Tongan fans have not stopped at a petition though; protests, yes actual protests, have taken place in Auckland by a mass of Tongan fans. One demonstration was held on Sunday evening and yet another Monday afternoon. A red-and-white-clad group of around 1000 gathered at Auckland's Aotea Square for the second day of peaceful protesting with chants such as "Give us our win" and banners with the words "We were robbed" at the centre of the demonstration.

If that isn't bad enough, fans have actually been "surfing" on the rooftops of cars with flags wrapped around them, whilst a cacophony of songs, cheers and horns blasted well through Sunday night in an attempt to force an explanation from tournament organisers as to why Cecchin did not to go to the screen and to search for what the Tongan fans deem the "truth". As a result, both days of protest have brought the traffic in the city centre to a halt which, in turn, has meant police officers have had to be called in to monitor the situation. Have you ever heard anything more ridiculous?

What Tonga should be remembered for

These classless demonstrations are obscuring the view of the real Tonga.

Tonga should be remembered for the way the population has embraced the tournament and for how their players have given blood, sweat and tears for the nation. The Tongan war dance - the Sipi Tau - is an incredible event to witness and Tonga's "dance-off" with Samoa and their Siva Tau will rank as one of the best moments ever seen on the rugby field.
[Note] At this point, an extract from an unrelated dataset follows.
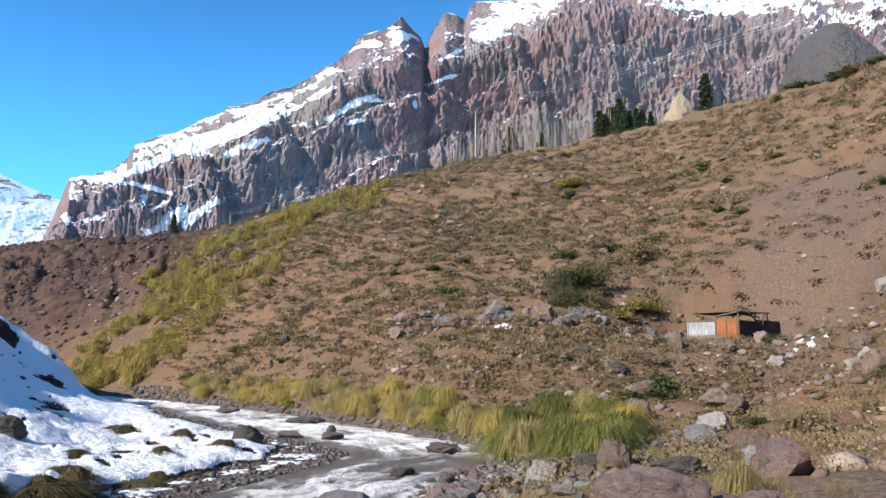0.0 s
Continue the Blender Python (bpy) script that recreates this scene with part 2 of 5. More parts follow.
def ground_material():
    m, k, b = material("valley_ground")
    pos = k.add("ShaderNodeNewGeometry").outputs["Position"]
    big, mid, fine, grit = k.noise(0.12, 4, 0.6, pos), k.noise(0.9, 5, 0.6, pos), k.noise(6.0, 6, 0.65, pos), k.noise(30.0, 4, 0.7, pos)
    # ochre-brown soil of the sunny slope
    soil = k.mix(k.ramp(big, 0.35, 0.65), (0.205, 0.116, 0.067), (0.158, 0.094, 0.057))
    soil = k.mix(k.ramp(mid, 0.4, 0.7), soil, (0.235, 0.143, 0.087))
    soil = k.mix(k.math("MULTIPLY", k.ramp(fine, 0.5, 0.75), 0.55), soil, (0.085, 0.058, 0.038))
    # dry tufts and lichen-coloured patches
    tuft = k.math("MULTIPLY", k.ramp(k.math("ADD", k.math("MULTIPLY", k.noise(0.45, 4, 0.65, pos), 0.55), k.math("MULTIPLY", k.noise(2.2, 6, 0.72, pos), 0.45)), 0.455, 0.57), k.attr("growth"))
    soil = k.mix(k.math("MULTIPLY", tuft, 0.85), soil, k.mix(k.ramp(fine, 0.4, 0.65), (0.095, 0.074, 0.042), (0.16, 0.122, 0.072)))
    # purple-grey scree
    scree = k.mix(k.ramp(fine, 0.35, 0.7), (0.115, 0.078, 0.060), (0.20, 0.132, 0.098))
    scree = k.mix(k.math("MULTIPLY", k.ramp(k.noise(2.0, 6, 0.7, pos), 0.48, 0.62), 0.6), scree, (0.14, 0.105, 0.06))
    soil = k.mix(k.ramp(k.math("ADD", k.attr("scree"), k.math("MULTIPLY", k.math("SUBTRACT", mid, 0.5), 1.5)), 0.25, 0.8), soil, scree)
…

Tonga have been emphatic this World Cup; they delivered one of the finest upsets in Rugby League history and bowed out at the weekend against England in a respectful, if gut-wrenching, fashion. The post-match Sipi Tau, as Tonga celebrated their exit with one more display of passion and pride, was enough to send shivers down the spine; this is the real Tonga and these are the memories of this vibrant island nation which Rugby League fans should take away from the World Cup. Please Tongan fans, do not ruin this memory.